İYİ NİYET, İHLAS VE SAMİMİYET (KALBİN YOLCULUĞU)

img

İYİ NİYET, İHLAS VE SAMİMİYET (KALBİN YOLCULUĞU)

İnsanın kalbinde saklı olan en büyük sırrı niyetidir. Her davranışın, her sözün ve hatta her

suskunluğun altında bir niyet yatar. Dinimiz bu niyetin; temizliğini, ihlasını ve samimiyetini

imanın özü sayar. Rabbimiz Kuran-ı Kerim’de şöyle buyurur:

“Ameller niyetlere göredir.”

Niyetin Gücü

İnsan çift yönlü bir yapıya sahiptir. Beden ve ruh, akıl ve gönül gibi. Ruhi yönlerimiz

niyetlerimizdir. Gönül alemimizin sınırları yoktur fakat maddi alemimizin sınırları bellidir.

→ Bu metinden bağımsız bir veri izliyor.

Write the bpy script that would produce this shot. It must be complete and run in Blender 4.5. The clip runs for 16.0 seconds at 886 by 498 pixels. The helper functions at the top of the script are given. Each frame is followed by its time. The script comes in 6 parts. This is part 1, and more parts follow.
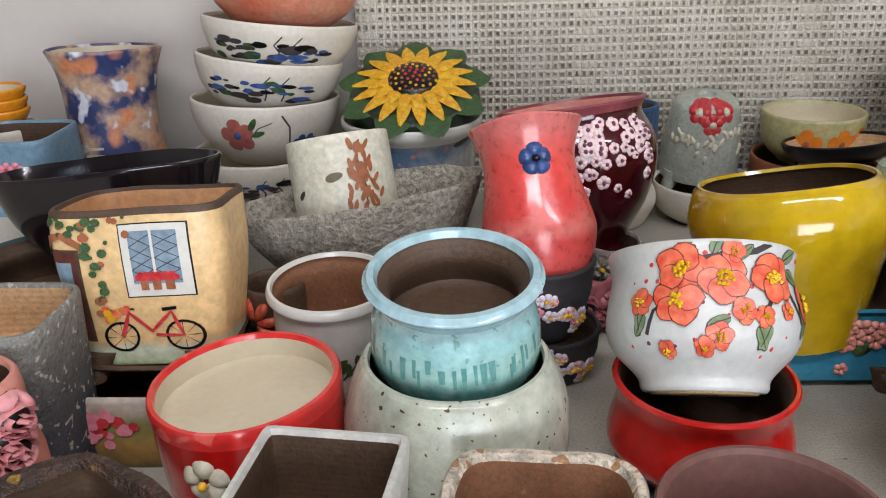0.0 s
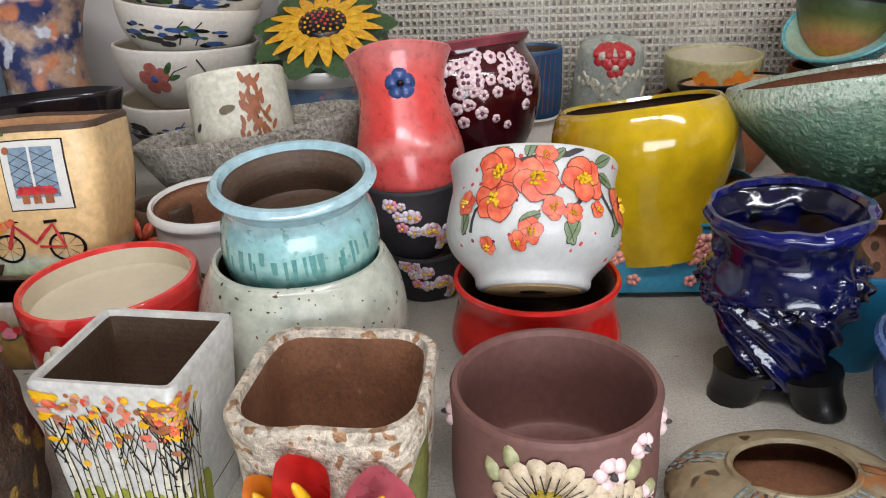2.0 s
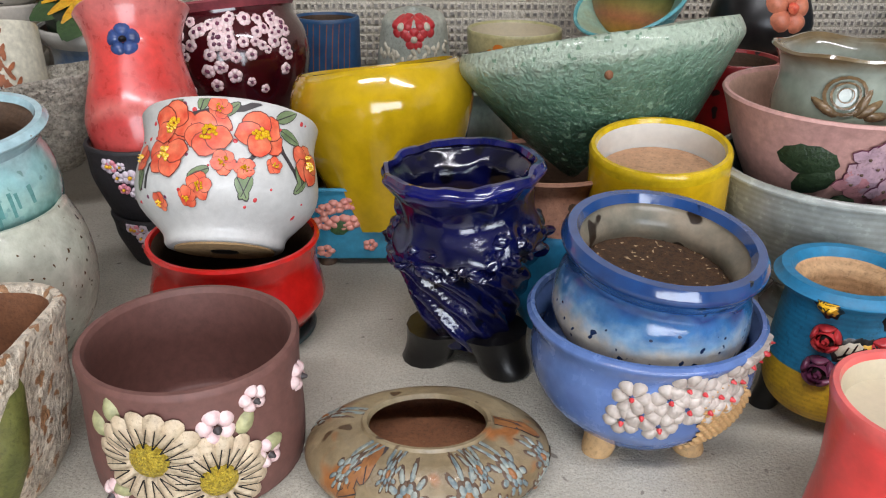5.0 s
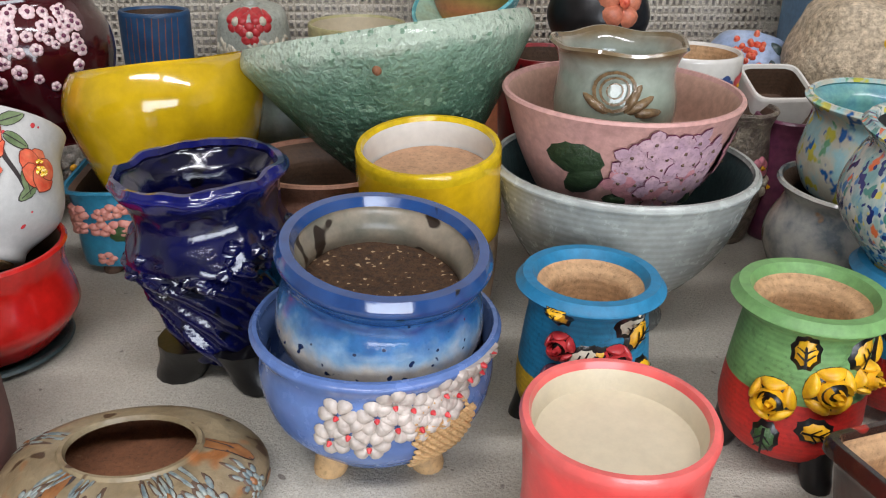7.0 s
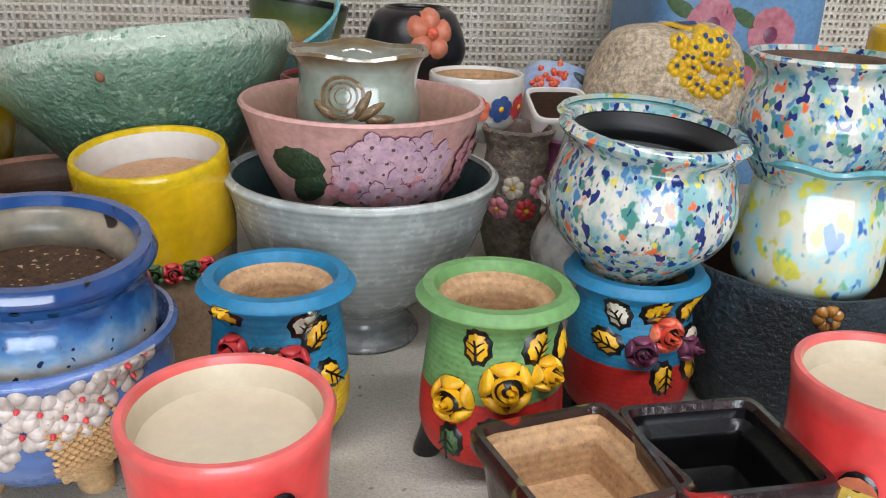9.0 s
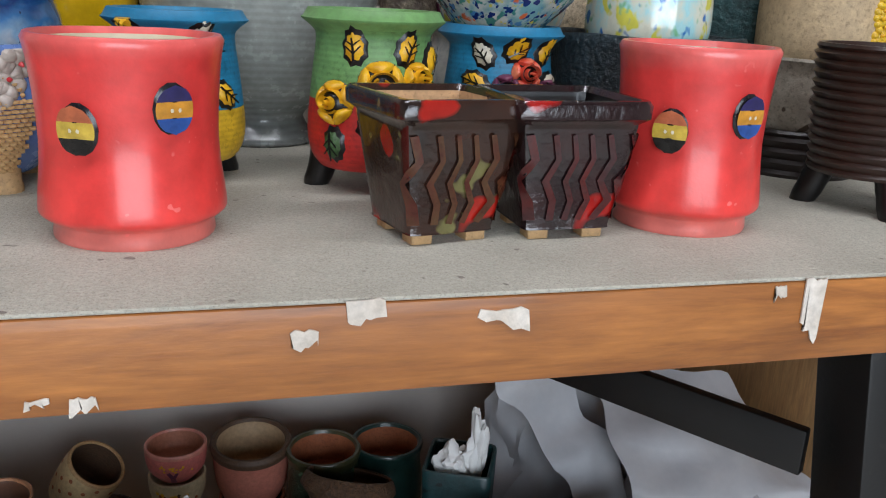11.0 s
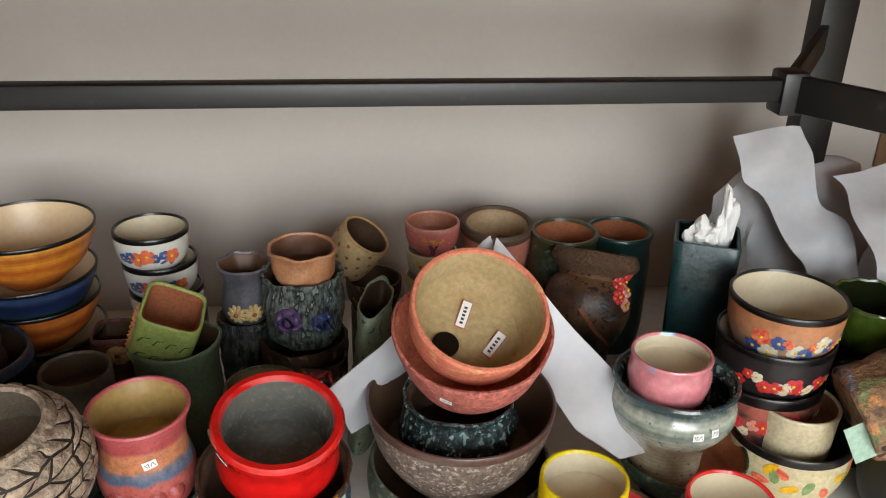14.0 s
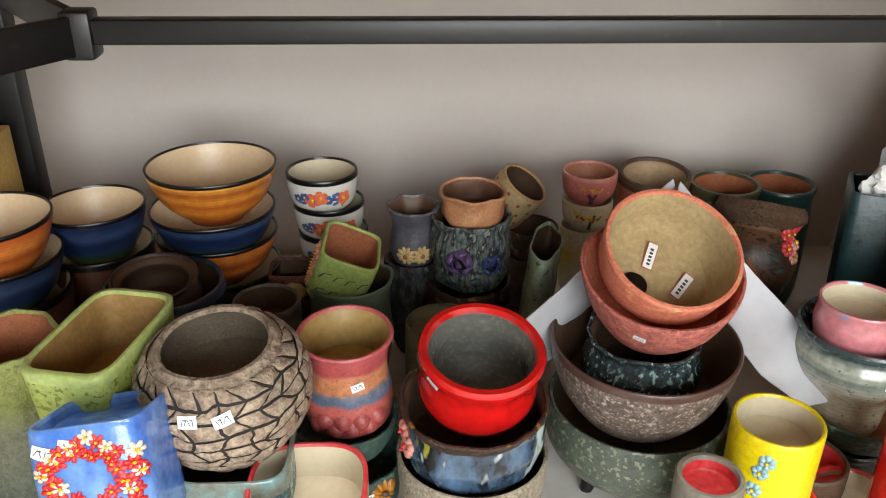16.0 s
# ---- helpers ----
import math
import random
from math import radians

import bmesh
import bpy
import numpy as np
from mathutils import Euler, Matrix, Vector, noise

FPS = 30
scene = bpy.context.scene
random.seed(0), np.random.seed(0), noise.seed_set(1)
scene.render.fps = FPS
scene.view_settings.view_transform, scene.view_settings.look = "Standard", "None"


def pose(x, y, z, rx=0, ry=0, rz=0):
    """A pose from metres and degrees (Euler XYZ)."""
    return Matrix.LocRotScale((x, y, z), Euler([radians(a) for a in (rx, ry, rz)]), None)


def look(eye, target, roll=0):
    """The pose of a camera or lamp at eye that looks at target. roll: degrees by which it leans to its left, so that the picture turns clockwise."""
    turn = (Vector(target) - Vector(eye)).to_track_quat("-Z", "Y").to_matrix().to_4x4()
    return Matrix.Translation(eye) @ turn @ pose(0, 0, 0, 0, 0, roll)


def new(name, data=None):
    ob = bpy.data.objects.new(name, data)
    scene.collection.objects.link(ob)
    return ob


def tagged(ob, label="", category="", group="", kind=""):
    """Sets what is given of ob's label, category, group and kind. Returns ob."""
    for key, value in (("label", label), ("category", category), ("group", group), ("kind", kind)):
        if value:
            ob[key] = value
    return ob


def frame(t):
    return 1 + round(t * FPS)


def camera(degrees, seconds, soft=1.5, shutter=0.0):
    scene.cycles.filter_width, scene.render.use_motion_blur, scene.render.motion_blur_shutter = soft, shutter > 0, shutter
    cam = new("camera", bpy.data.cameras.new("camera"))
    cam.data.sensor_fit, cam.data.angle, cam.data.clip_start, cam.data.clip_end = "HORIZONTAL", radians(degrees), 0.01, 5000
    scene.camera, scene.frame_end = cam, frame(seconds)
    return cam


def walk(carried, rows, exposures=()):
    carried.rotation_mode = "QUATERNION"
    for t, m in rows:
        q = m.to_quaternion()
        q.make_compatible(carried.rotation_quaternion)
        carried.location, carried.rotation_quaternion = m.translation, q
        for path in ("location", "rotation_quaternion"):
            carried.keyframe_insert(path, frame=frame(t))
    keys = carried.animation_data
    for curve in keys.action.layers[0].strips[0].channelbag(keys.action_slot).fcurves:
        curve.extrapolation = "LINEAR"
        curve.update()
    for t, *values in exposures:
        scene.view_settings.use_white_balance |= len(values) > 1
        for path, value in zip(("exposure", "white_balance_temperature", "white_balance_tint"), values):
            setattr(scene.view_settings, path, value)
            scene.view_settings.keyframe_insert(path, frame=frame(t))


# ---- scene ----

Bir müminin niyeti, yaptığı işin değerini belirler. Aynı davranış birinde sevap olurken

diğerinde sıradan bir hareket olarak kalabilir. Bir tebessüm Allah rızası içinse sadaka olur,

gösteriş içinse sadece bir yüz hareketidir.

Niyet, görünmeyeni anlamlı kılar. Çünkü Allah (c.c.) kalplere bakar, şekillere değil.

Dışarıdan küçük gibi görünen bir iyilik samimi bir kalbin duası ile sonsuz değer kazanır.

Zenginleşmek ya da makam sahibi gibi erdemlere sahip olmak iyidir. Ama bunları

nerelerde kullanmaya niyet edişimiz önemlidir. Elimizdeki nimetleri Allah’a hizmet için

kullanmaya niyetlenmek ve bu ölçüde samimiyetle dua etmek gerekir.

Niyetin sağlamlığı bereketi arttırır. İşi bereketli kılan, elde edileni bir iken on yapacak olan

da Allah’u tealadır.

İhlas (Gösterişten Arınmış Bir Kalp)

Riyakâr çağa inat ihlaslı olabilmek. Tabii burada çağın bir suçu yok. Çağları yönlendiren

insanlardır. Ama bu çağın en büyük hastalığı da riya… Bu hastalığın şifası ise ihlastır.

İhlas, yapılan ameli yalnızca, Allah rızası için yapmaktadır. İhlaslı bir kul ne övülmek ister

ne de takdir bekler; bilir ki onun en büyük mükafatı Rabbinin rızasıdır. Peygamber efendimiz

(s.a.v.) şöyle buyurur:

“Allah sizin servetlerinize ve mallarınıza bakmaz, kalplerinize ve amellerinize bakar.”

İhlas bir anlamda ruhun berraklığıdır. Samimiyetin gölgesinde yeşerir, riyanın tozundan

uzak durur.

Samimiyet

Samimiyet, insanın içi ile dışının bir olmasıdır. Düşüncesi ve sözü başka olmayan insan

samimidir. Rabbimize yönelişimiz de bu açıklık ve samimiyetle olmalıdır.

Samimi bir kalp ise; dualarında içten, hatalarında pişman, iyiliklerinde ise tevazu sahibidir.

Samimiyet insanı gerçeğe taşır. Aslında bugün modern dünyanın, en çok ihtiyaç duyduğu

değer de bu değil mi? Samimi, içten ve menfaatsiz bir iyilik…

Kalpten Kalbe Giden Yol

İyi niyet, ihlas, samimiyet birbirlerinden ayrılmaz üç kardeştir. Biri eksik olduğunda diğeri

de zayıflar.

Gerçek mümin niyetini Allah için yapar, amelini ihlasla işler davranışlarında samimiyeti

korur. Böylelikle kalbimiz huzur bulabilir. Çünkü biliriz ki; insanların rızası geçici, Allah’ın

rızası ise sonsuzdur.

Son Söz

Bugün dünya belki de en çok, samimi kalplere, içten dualara ve gösterişten uzak iyi niyetli

insanlara muhtaç. İhlasla yapılan küçük bir iyilik gösterişli bir dünyadan daha değerlidir.

Unutmayalım, Allah, kalbimizi görür, niyetimizi bilir ve samimiyetimizi tartar.

Ve bazen, içten bir “Allah rızası için” demek bütün bir ömrü anlamlı kılar.